[BEGIN]

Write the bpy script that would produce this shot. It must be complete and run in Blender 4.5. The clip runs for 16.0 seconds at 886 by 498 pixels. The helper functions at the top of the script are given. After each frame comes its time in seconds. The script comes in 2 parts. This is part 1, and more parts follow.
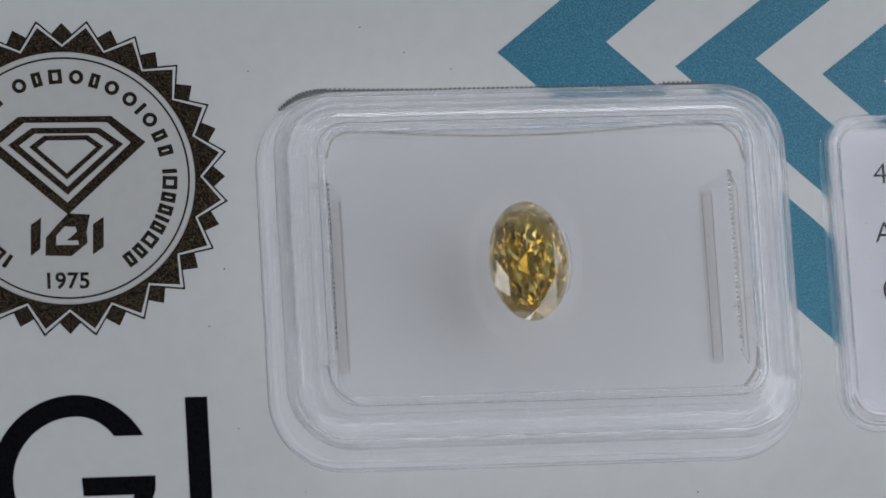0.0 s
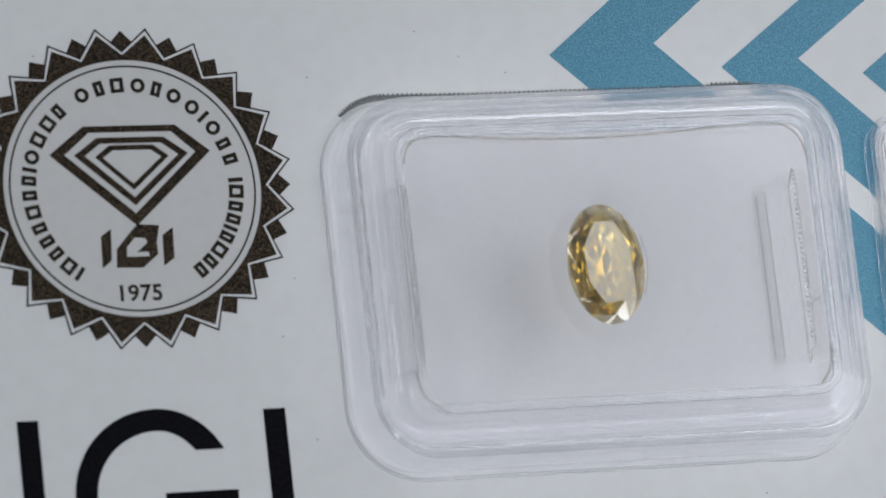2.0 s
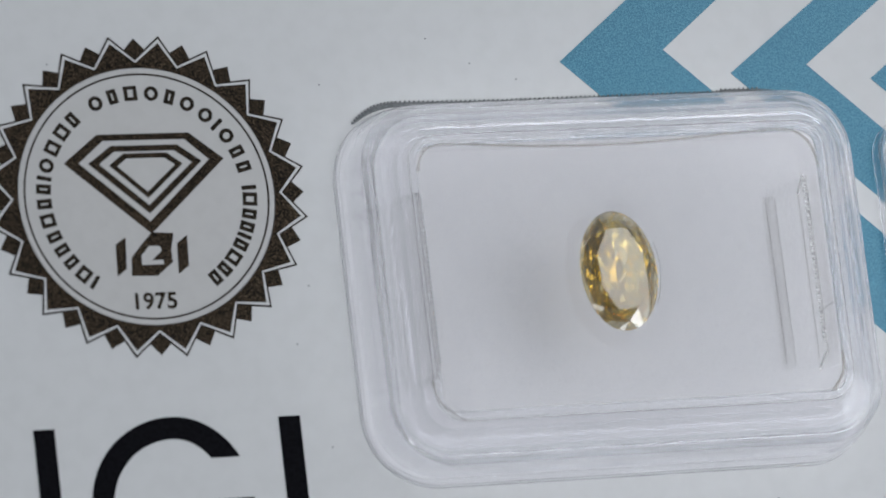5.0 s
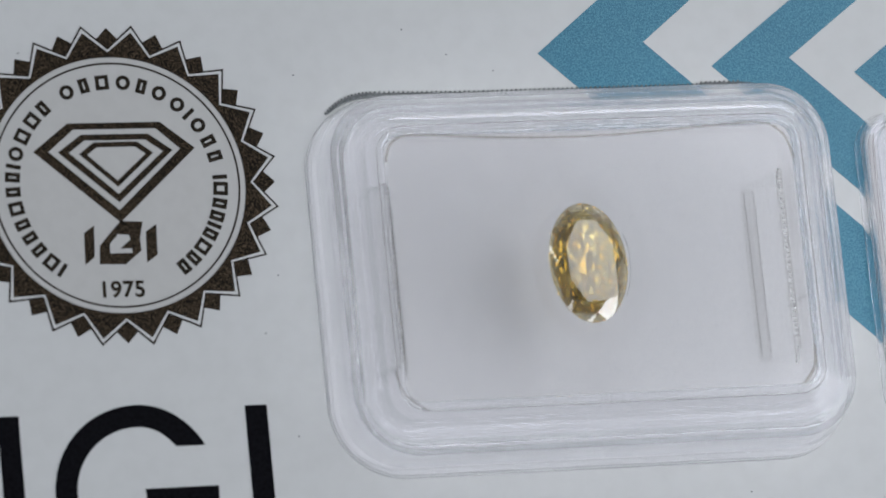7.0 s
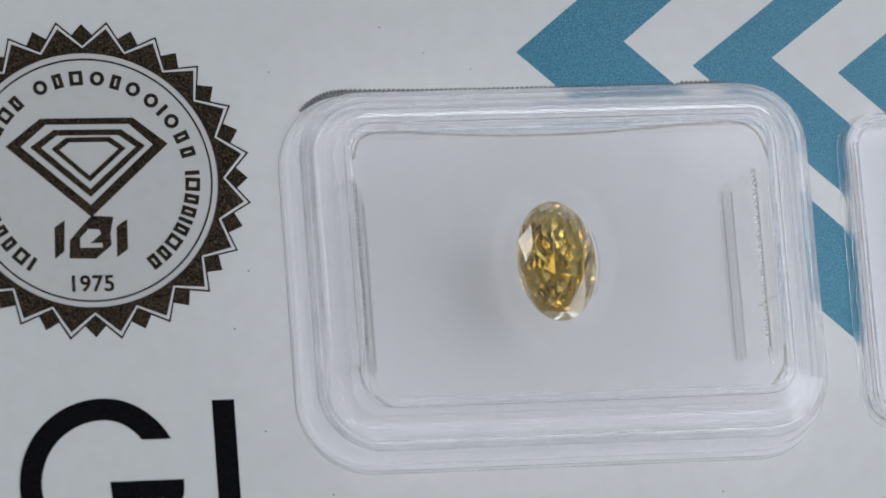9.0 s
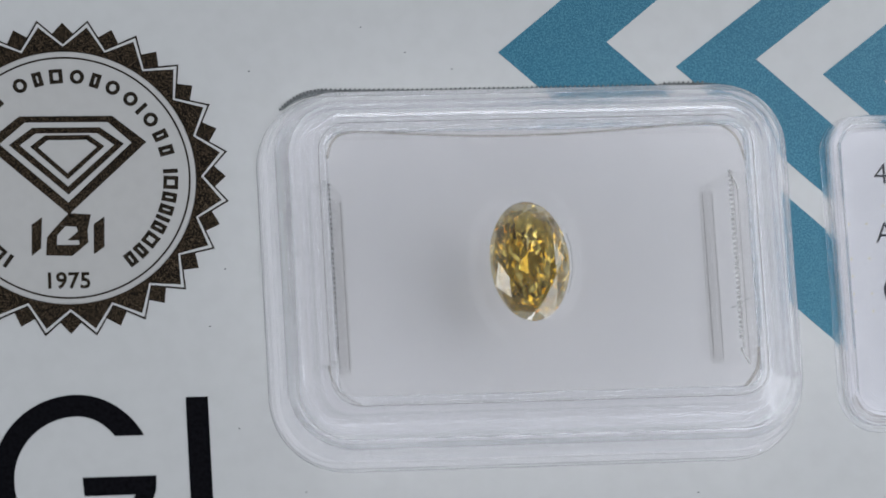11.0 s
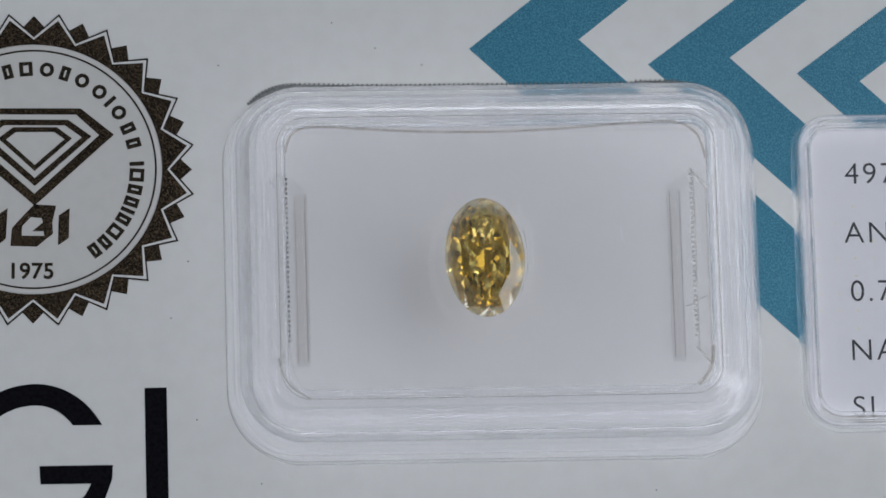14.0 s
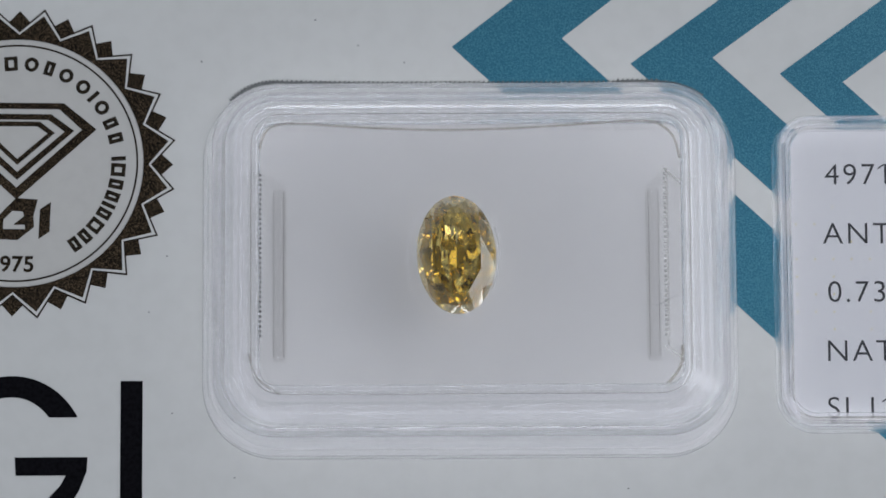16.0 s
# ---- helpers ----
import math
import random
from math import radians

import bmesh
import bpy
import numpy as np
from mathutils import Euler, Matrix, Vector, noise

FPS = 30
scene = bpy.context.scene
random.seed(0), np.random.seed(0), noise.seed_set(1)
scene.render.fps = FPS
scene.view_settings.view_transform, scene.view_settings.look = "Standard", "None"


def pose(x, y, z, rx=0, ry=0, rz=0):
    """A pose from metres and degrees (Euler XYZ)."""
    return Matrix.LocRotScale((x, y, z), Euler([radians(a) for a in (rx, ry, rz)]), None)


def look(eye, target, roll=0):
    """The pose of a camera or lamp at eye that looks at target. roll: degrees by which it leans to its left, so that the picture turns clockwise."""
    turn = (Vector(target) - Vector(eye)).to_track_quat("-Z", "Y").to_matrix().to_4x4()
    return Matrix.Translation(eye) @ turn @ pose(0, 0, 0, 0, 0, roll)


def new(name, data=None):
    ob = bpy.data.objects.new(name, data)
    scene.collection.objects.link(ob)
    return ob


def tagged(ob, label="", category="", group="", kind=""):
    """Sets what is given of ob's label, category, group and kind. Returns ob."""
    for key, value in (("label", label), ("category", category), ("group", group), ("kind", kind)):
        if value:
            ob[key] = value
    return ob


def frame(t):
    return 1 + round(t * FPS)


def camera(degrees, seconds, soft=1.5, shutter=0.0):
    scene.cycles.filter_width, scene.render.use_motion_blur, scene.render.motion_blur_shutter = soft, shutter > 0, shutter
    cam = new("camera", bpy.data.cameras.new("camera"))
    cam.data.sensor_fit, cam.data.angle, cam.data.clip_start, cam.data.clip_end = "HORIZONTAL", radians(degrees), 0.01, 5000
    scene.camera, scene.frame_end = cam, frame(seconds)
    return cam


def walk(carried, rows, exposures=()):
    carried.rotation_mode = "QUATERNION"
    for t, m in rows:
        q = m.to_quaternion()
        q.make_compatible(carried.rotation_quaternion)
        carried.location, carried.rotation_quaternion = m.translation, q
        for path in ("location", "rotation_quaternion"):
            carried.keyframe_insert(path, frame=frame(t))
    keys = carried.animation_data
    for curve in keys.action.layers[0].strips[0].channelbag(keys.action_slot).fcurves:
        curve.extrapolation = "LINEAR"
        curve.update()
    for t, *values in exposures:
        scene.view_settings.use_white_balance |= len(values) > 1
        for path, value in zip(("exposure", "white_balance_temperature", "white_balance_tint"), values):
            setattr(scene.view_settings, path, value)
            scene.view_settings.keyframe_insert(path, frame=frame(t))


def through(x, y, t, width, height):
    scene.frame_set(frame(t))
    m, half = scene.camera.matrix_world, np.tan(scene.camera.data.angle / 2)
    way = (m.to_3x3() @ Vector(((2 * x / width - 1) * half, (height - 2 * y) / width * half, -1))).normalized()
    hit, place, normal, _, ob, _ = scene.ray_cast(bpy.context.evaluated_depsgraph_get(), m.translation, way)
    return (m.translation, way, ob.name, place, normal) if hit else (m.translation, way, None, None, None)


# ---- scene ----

[END]

• [INSTRUCTIONS FOR THE TASK]:
Restate the whole of the material word for word without the pictures.

• [ANSWER TO THE TASK]:
Write the bpy script that would produce this shot. It must be complete and run in Blender 4.5. The clip runs for 16.0 seconds at 886 by 498 pixels. The helper functions at the top of the script are given. After each frame comes its time in seconds. The script comes in 2 parts. This is part 1, and more parts follow.
0.0 s
2.0 s
5.0 s
7.0 s
9.0 s
11.0 s
14.0 s
16.0 s
# ---- helpers ----
import math
import random
from math import radians

import bmesh
import bpy
import numpy as np
from mathutils import Euler, Matrix, Vector, noise

FPS = 30
scene = bpy.context.scene
random.seed(0), np.random.seed(0), noise.seed_set(1)
scene.render.fps = FPS
scene.view_settings.view_transform, scene.view_settings.look = "Standard", "None"


def pose(x, y, z, rx=0, ry=0, rz=0):
    """A pose from metres and degrees (Euler XYZ)."""
    return Matrix.LocRotScale((x, y, z), Euler([radians(a) for a in (rx, ry, rz)]), None)


def look(eye, target, roll=0):
    """The pose of a camera or lamp at eye that looks at target. roll: degrees by which it leans to its left, so that the picture turns clockwise."""
    turn = (Vector(target) - Vector(eye)).to_track_quat("-Z", "Y").to_matrix().to_4x4()
    return Matrix.Translation(eye) @ turn @ pose(0, 0, 0, 0, 0, roll)


def new(name, data=None):
    ob = bpy.data.objects.new(name, data)
    scene.collection.objects.link(ob)
    return ob


def tagged(ob, label="", category="", group="", kind=""):
    """Sets what is given of ob's label, category, group and kind. Returns ob."""
    for key, value in (("label", label), ("category", category), ("group", group), ("kind", kind)):
        if value:
            ob[key] = value
    return ob


def frame(t):
    return 1 + round(t * FPS)


def camera(degrees, seconds, soft=1.5, shutter=0.0):
    scene.cycles.filter_width, scene.render.use_motion_blur, scene.render.motion_blur_shutter = soft, shutter > 0, shutter
    cam = new("camera", bpy.data.cameras.new("camera"))
    cam.data.sensor_fit, cam.data.angle, cam.data.clip_start, cam.data.clip_end = "HORIZONTAL", radians(degrees), 0.01, 5000
    scene.camera, scene.frame_end = cam, frame(seconds)
    return cam


def walk(carried, rows, exposures=()):
    carried.rotation_mode = "QUATERNION"
    for t, m in rows:
        q = m.to_quaternion()
        q.make_compatible(carried.rotation_quaternion)
        carried.location, carried.rotation_quaternion = m.translation, q
        for path in ("location", "rotation_quaternion"):
            carried.keyframe_insert(path, frame=frame(t))
    keys = carried.animation_data
    for curve in keys.action.layers[0].strips[0].channelbag(keys.action_slot).fcurves:
        curve.extrapolation = "LINEAR"
        curve.update()
    for t, *values in exposures:
        scene.view_settings.use_white_balance |= len(values) > 1
        for path, value in zip(("exposure", "white_balance_temperature", "white_balance_tint"), values):
            setattr(scene.view_settings, path, value)
            scene.view_settings.keyframe_insert(path, frame=frame(t))


def through(x, y, t, width, height):
    scene.frame_set(frame(t))
    m, half = scene.camera.matrix_world, np.tan(scene.camera.data.angle / 2)
    way = (m.to_3x3() @ Vector(((2 * x / width - 1) * half, (height - 2 * y) / width * half, -1))).normalized()
    hit, place, normal, _, ob, _ = scene.ray_cast(bpy.context.evaluated_depsgraph_get(), m.translation, way)
    return (m.translation, way, ob.name, place, normal) if hit else (m.translation, way, None, None, None)


# ---- scene ----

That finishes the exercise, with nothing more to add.